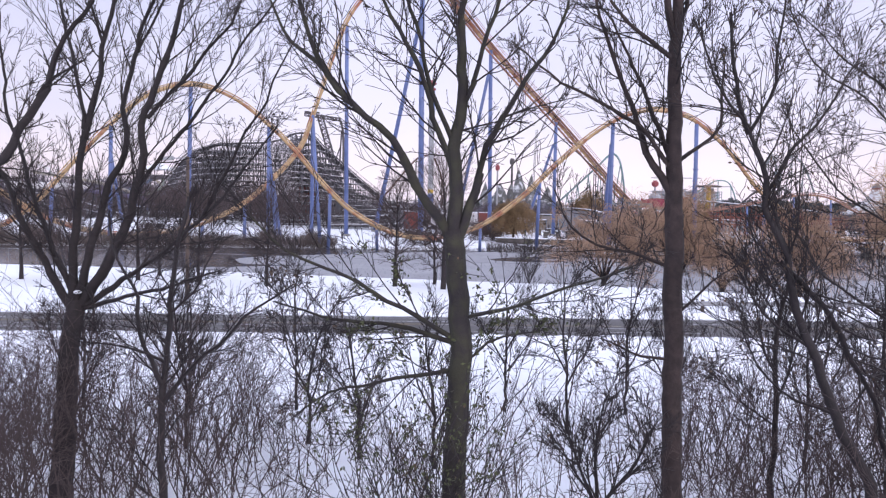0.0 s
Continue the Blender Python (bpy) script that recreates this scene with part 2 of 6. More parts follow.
def grid(name, xs, ys, material, zf, label, category):
    me = bpy.data.meshes.new(name)
    nx = len(xs)
    verts = [(x, y, zf(x, y)) for y in ys for x in xs]
    faces = [(j * nx + i, j * nx + i + 1, (j + 1) * nx + i + 1, (j + 1) * nx + i) for j in range(len(ys) - 1) for i in range(nx - 1)]
    me.from_pydata(verts, [], faces)
    me.shade_smooth()
    me.materials.append(material)
    return tagged(new(name, me), label, category, kind="structure")


gx = np.unique(np.concatenate([np.linspace(-4800, -400, 24), np.linspace(-400, -110, 40), np.linspace(-110, 150, 200), np.linspace(150, 450, 50), np.linspace(450, 4800, 24)]))
gy = np.unique(np.concatenate([np.linspace(-600, -20, 12), np.linspace(-20, 60, 60), np.linspace(60, 100, 70), np.linspace(100, 145, 8), np.linspace(145, 250, 120), np.linspace(250, 700, 60), np.linspace(700, 4800, 30)]))
ground = grid("ground", gx, gy, SNOW, ground_z, "snow-covered ground on both sides of the pond", "ground")

WATER = mat("still dark pond water", (0.060, 0.052, 0.055), 0.2, vary=0.2, scale=0.05, bump=0.02, bscale=1.0, spec=0.22)
water = grid("water", np.linspace(-500, 500, 3), np.linspace(35, 260, 3), WATER, lambda x, y: 0.0, "dark still water of a half-frozen pond", "pond")
road = grid("road", np.linspace(-300, 300, 121), np.linspace(0, 1, 9), ASPHALT, lambda x, y: 0, "two-lane asphalt road with wet slush", "road")
for v in road.data.vertices:
    x = v.co.x
    y = 34.5 + 0.071 * x + v.co.y * 6.6
    v.co.y, v.co.z = y, 2.56 + 0.06 * (1 - (2 * ((y - 34.5 - 0.071 * x) / 6.6) - 1) ** 2)

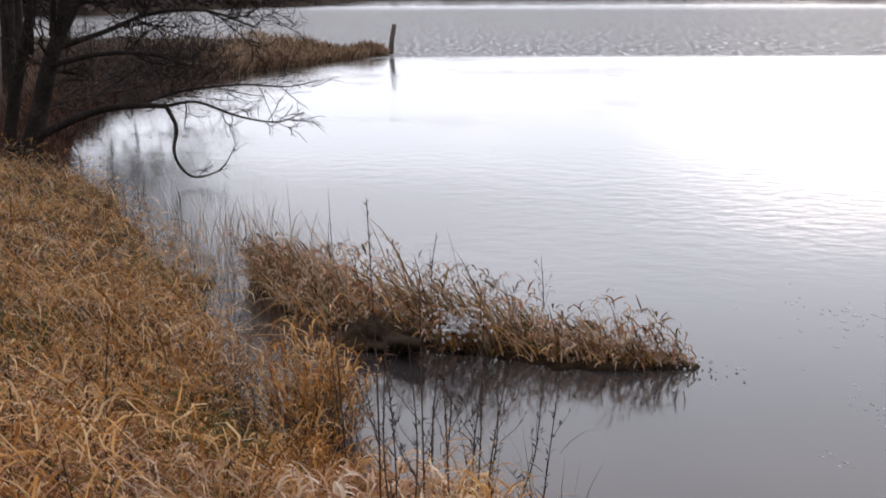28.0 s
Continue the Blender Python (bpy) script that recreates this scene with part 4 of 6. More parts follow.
for _ in range(1700):
    x, y = rng.uniform(-4.2, -1.4), 2.66 - rng.uniform() ** 1.4 * 1.1
    z = float(ground_height(np.array([x]), np.array([y]))[0])
    a, L = rng.uniform(0, 6.3), 0.015 + 0.08 * rng.uniform() ** 2
    p0 = np.array([x, y, z + 0.01])
    p1 = p0 + np.array([math.sin(a) * L, math.cos(a) * L, rng.uniform(0, 0.03)])
    pieces.append(tubes(np.array([p0, (p0 + p1) / 2 + [0, 0, 0.012], p1]), np.array([0.002, 0.0018, 0.001]), 4))
tagged(new("twig_litter", raw_mesh("twig_litter", *joined(pieces), GRASS_DRY)), "broken dry stems strewn over the dark soil", "litter", kind="stuff")

# skin of grey ice on the bank puddles
for ends, half, sd_ in [(((3.95, 4.2), (4.95, 4.72)), 0.17, 3), (((4.95, 4.72), (5.75, 5.15)), 0.2, 5), (((6.55, 4.62), (7.25, 4.85)), 0.2, 8)]:
    (ax, ay), (bx, by) = ends
    k, way = 40, np.array([bx - ax, by - ay])
    long_, way = np.hypot(*way), way / np.hypot(*way)
    a = np.linspace(0, 2 * math.pi, k, endpoint=False)
    wob_ = 1 + 0.16 * np.sin(3 * a + sd_) + 0.1 * np.sin(7 * a + 2 * sd_) + 0.06 * np.sin(13 * a)
    rim_ = np.column_stack([np.sin(a) * (long_ / 2 + 0.1) * wob_, np.cos(a) * half * wob_])
    xy = np.array([(ax + bx) / 2, (ay + by) / 2]) + rim_[:, :1] * way + rim_[:, 1:] * np.array([-way[1], way[0]])
    V = np.vstack([np.column_stack([xy, np.full(k, 0.006)]), np.column_stack([xy, np.full(k, -0.01)])])
    mesh = bpy.data.meshes.new("puddle_ice")
    mesh.from_pydata(V.tolist(), [], [list(range(k))[::-1]] + [(i, (i + 1) % k, k + (i + 1) % k, k + i) for i in range(k)])
    mesh.materials.append(PUDDLE_ICE)
    tagged(new("puddle_ice", mesh), "thin grey skin of ice on a bank puddle", "ice", "iced puddles on the bank")

# withered brown growth on the hump above the ice
m = 1500
u = rng.uniform(size=m)
hx, hy = -3.5 + 0.85 * u + rng.normal(0, 0.05, m), 2.46 - 0.14 * u - 0.42 * rng.uniform(size=m) ** 1.2
hz = np.maximum(ground_height(hx, hy), 0)
for nm, label, mat, q in [("hump_grass", "short withered russet grass on the soil above the ice", GRASS_DRY, u < 2), ("hump_moss", "short umber growth on the soil above the ice", GRASS_UMBER, rng.uniform(size=m) < 0.5)]:
    k = int(q.sum())
    vf = ribbons(np.column_stack([hx, hy, hz])[q] + rng.normal(0, 0.02, (k, 3)) * [1, 1, 0], rng.uniform(0, 6.3, k), rng.uniform(0.04, 0.13, k), np.abs(rng.normal(0.5, 0.35, k)), rng.uniform(0.2, 2.0, k), rng.uniform(0.0016, 0.0036, k), 3, rng.uniform(0, 6.3, k), 0.8)
    tagged(new(nm, raw_mesh(nm, *vf, mat)), label, "grass", kind="stuff")

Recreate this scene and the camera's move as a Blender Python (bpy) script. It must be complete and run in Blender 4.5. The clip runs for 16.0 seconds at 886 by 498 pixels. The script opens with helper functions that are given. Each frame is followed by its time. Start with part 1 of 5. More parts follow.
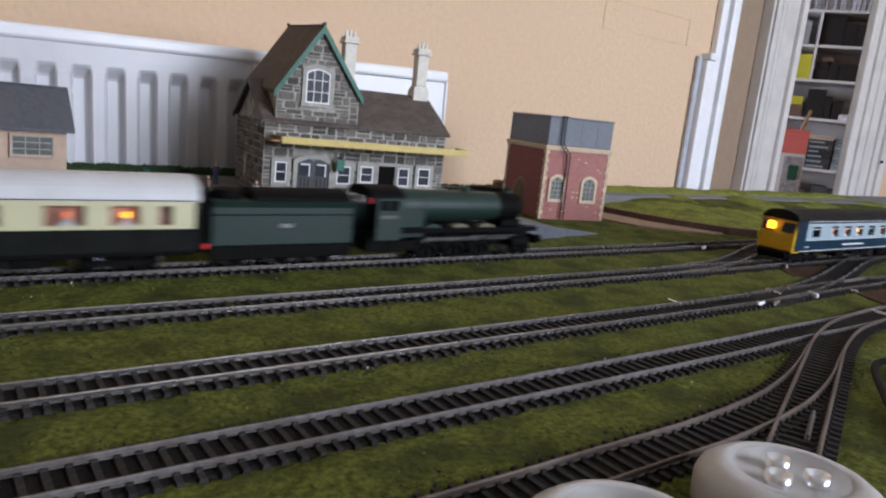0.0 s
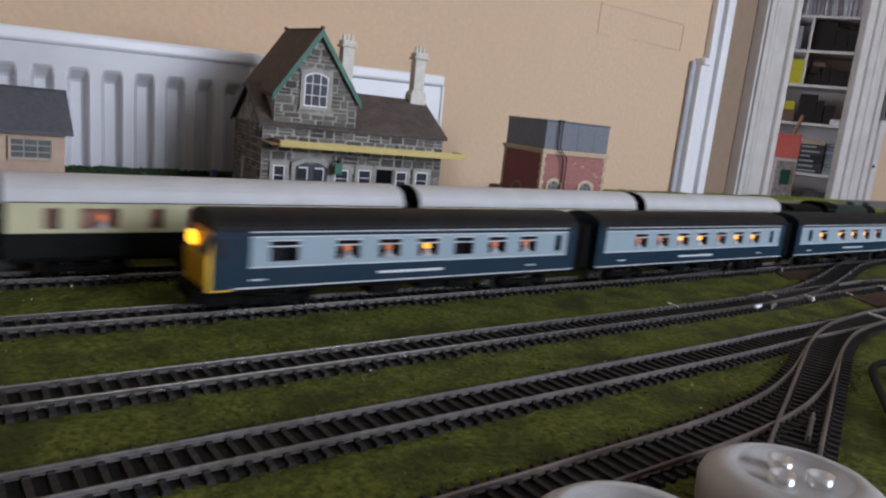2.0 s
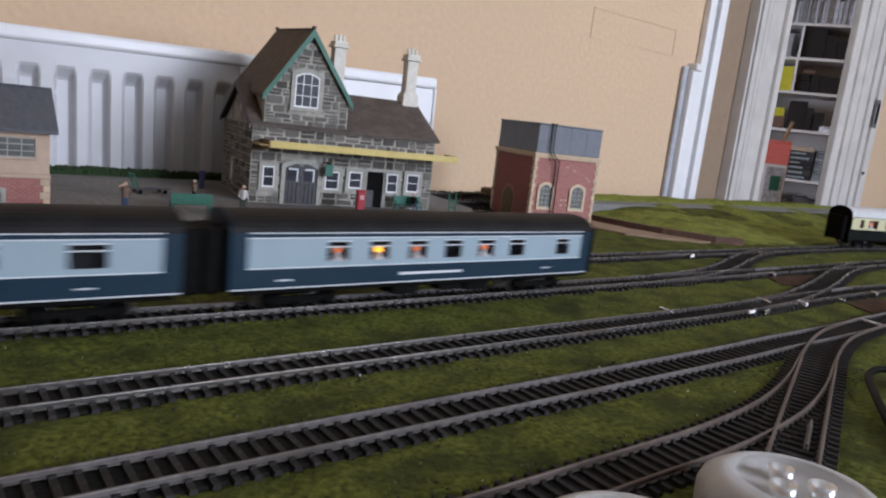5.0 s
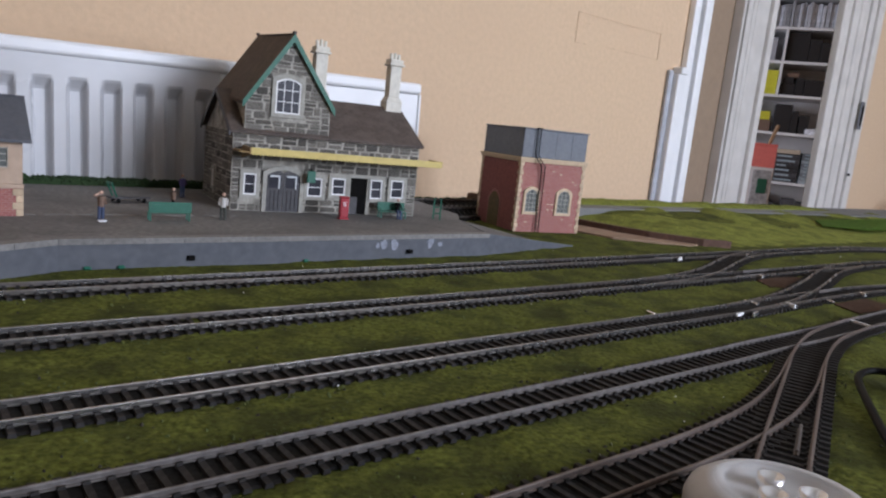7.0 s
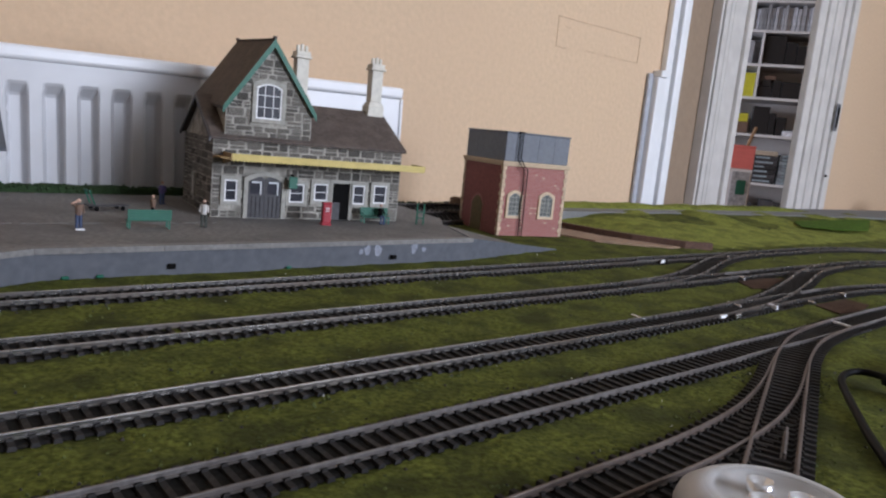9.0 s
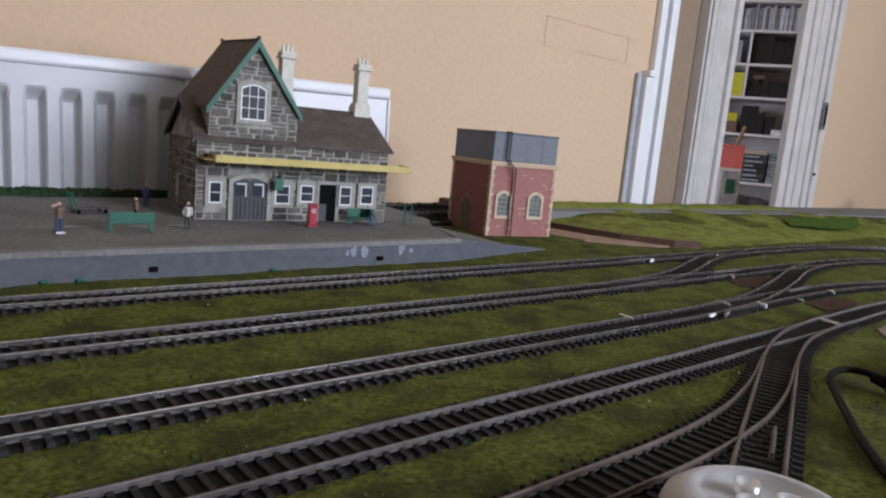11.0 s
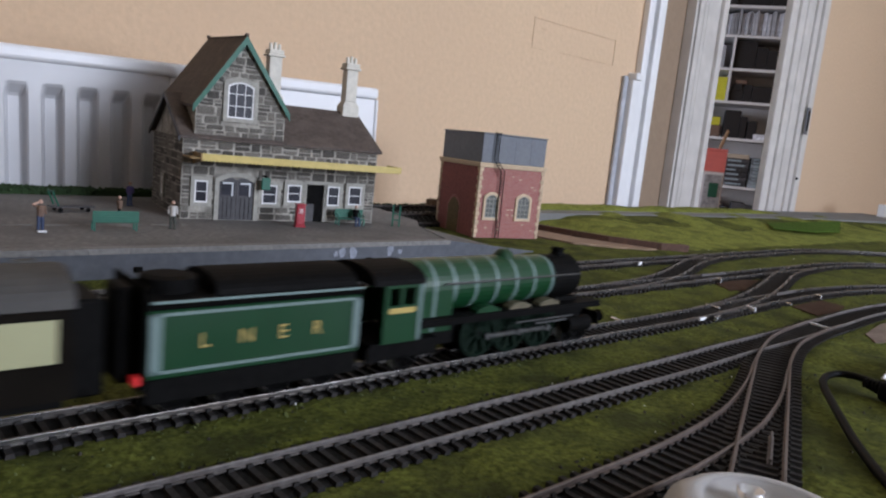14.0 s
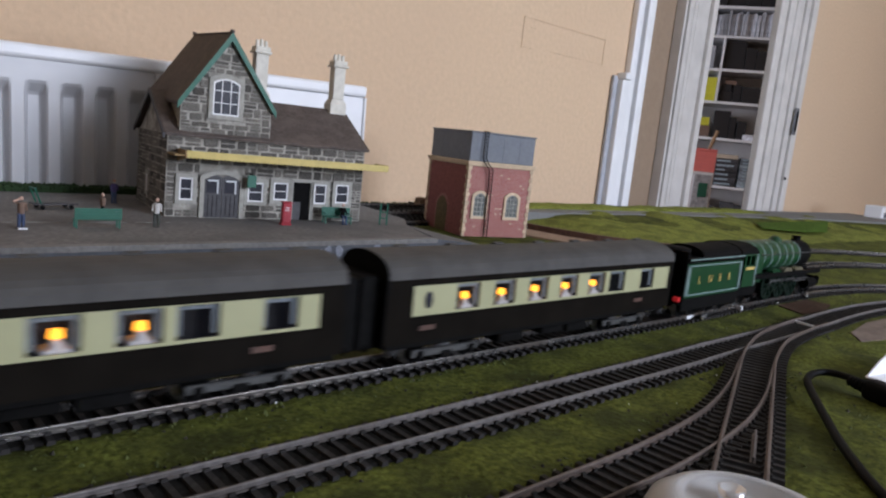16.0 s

> [REQUEST]
Reproduce the data word for word, excluding its pictures.

> [OUTPUT OF THE TASK]
0.0 s
Continue the Blender Python (bpy) script that recreates this scene with part 2 of 6. More parts follow.
def grid(name, xs, ys, material, zf, label, category):
    me = bpy.data.meshes.new(name)
    nx = len(xs)
    verts = [(x, y, zf(x, y)) for y in ys for x in xs]
    faces = [(j * nx + i, j * nx + i + 1, (j + 1) * nx + i + 1, (j + 1) * nx + i) for j in range(len(ys) - 1) for i in range(nx - 1)]
    me.from_pydata(verts, [], faces)
    me.shade_smooth()
    me.materials.append(material)
    return tagged(new(name, me), label, category, kind="structure")


gx = np.unique(np.concatenate([np.linspace(-4800, -400, 24), np.linspace(-400, -110, 40), np.linspace(-110, 150, 200), np.linspace(150, 450, 50), np.linspace(450, 4800, 24)]))
gy = np.unique(np.concatenate([np.linspace(-600, -20, 12), np.linspace(-20, 60, 60), np.linspace(60, 100, 70), np.linspace(100, 145, 8), np.linspace(145, 250, 120), np.linspace(250, 700, 60), np.linspace(700, 4800, 30)]))
ground = grid("ground", gx, gy, SNOW, ground_z, "snow-covered ground on both sides of the pond", "ground")

WATER = mat("still dark pond water", (0.060, 0.052, 0.055), 0.2, vary=0.2, scale=0.05, bump=0.02, bscale=1.0, spec=0.22)
water = grid("water", np.linspace(-500, 500, 3), np.linspace(35, 260, 3), WATER, lambda x, y: 0.0, "dark still water of a half-frozen pond", "pond")
road = grid("road", np.linspace(-300, 300, 121), np.linspace(0, 1, 9), ASPHALT, lambda x, y: 0, "two-lane asphalt road with wet slush", "road")
for v in road.data.vertices:
    x = v.co.x
    y = 34.5 + 0.071 * x + v.co.y * 6.6
    v.co.y, v.co.z = y, 2.56 + 0.06 * (1 - (2 * ((y - 34.5 - 0.071 * x) / 6.6) - 1) ** 2)

28.0 s
Continue the Blender Python (bpy) script that recreates this scene with part 4 of 6. More parts follow.
for _ in range(1700):
    x, y = rng.uniform(-4.2, -1.4), 2.66 - rng.uniform() ** 1.4 * 1.1
    z = float(ground_height(np.array([x]), np.array([y]))[0])
    a, L = rng.uniform(0, 6.3), 0.015 + 0.08 * rng.uniform() ** 2
    p0 = np.array([x, y, z + 0.01])
    p1 = p0 + np.array([math.sin(a) * L, math.cos(a) * L, rng.uniform(0, 0.03)])
    pieces.append(tubes(np.array([p0, (p0 + p1) / 2 + [0, 0, 0.012], p1]), np.array([0.002, 0.0018, 0.001]), 4))
tagged(new("twig_litter", raw_mesh("twig_litter", *joined(pieces), GRASS_DRY)), "broken dry stems strewn over the dark soil", "litter", kind="stuff")

# skin of grey ice on the bank puddles
for ends, half, sd_ in [(((3.95, 4.2), (4.95, 4.72)), 0.17, 3), (((4.95, 4.72), (5.75, 5.15)), 0.2, 5), (((6.55, 4.62), (7.25, 4.85)), 0.2, 8)]:
    (ax, ay), (bx, by) = ends
    k, way = 40, np.array([bx - ax, by - ay])
    long_, way = np.hypot(*way), way / np.hypot(*way)
    a = np.linspace(0, 2 * math.pi, k, endpoint=False)
    wob_ = 1 + 0.16 * np.sin(3 * a + sd_) + 0.1 * np.sin(7 * a + 2 * sd_) + 0.06 * np.sin(13 * a)
    rim_ = np.column_stack([np.sin(a) * (long_ / 2 + 0.1) * wob_, np.cos(a) * half * wob_])
    xy = np.array([(ax + bx) / 2, (ay + by) / 2]) + rim_[:, :1] * way + rim_[:, 1:] * np.array([-way[1], way[0]])
    V = np.vstack([np.column_stack([xy, np.full(k, 0.006)]), np.column_stack([xy, np.full(k, -0.01)])])
    mesh = bpy.data.meshes.new("puddle_ice")
    mesh.from_pydata(V.tolist(), [], [list(range(k))[::-1]] + [(i, (i + 1) % k, k + (i + 1) % k, k + i) for i in range(k)])
    mesh.materials.append(PUDDLE_ICE)
    tagged(new("puddle_ice", mesh), "thin grey skin of ice on a bank puddle", "ice", "iced puddles on the bank")

# withered brown growth on the hump above the ice
m = 1500
u = rng.uniform(size=m)
hx, hy = -3.5 + 0.85 * u + rng.normal(0, 0.05, m), 2.46 - 0.14 * u - 0.42 * rng.uniform(size=m) ** 1.2
hz = np.maximum(ground_height(hx, hy), 0)
for nm, label, mat, q in [("hump_grass", "short withered russet grass on the soil above the ice", GRASS_DRY, u < 2), ("hump_moss", "short umber growth on the soil above the ice", GRASS_UMBER, rng.uniform(size=m) < 0.5)]:
    k = int(q.sum())
    vf = ribbons(np.column_stack([hx, hy, hz])[q] + rng.normal(0, 0.02, (k, 3)) * [1, 1, 0], rng.uniform(0, 6.3, k), rng.uniform(0.04, 0.13, k), np.abs(rng.normal(0.5, 0.35, k)), rng.uniform(0.2, 2.0, k), rng.uniform(0.0016, 0.0036, k), 3, rng.uniform(0, 6.3, k), 0.8)
    tagged(new(nm, raw_mesh(nm, *vf, mat)), label, "grass", kind="stuff")

Recreate this scene and the camera's move as a Blender Python (bpy) script. It must be complete and run in Blender 4.5. The clip runs for 16.0 seconds at 886 by 498 pixels. The script opens with helper functions that are given. Each frame is followed by its time. Start with part 1 of 5. More parts follow.
0.0 s
2.0 s
5.0 s
7.0 s
9.0 s
11.0 s
14.0 s
16.0 s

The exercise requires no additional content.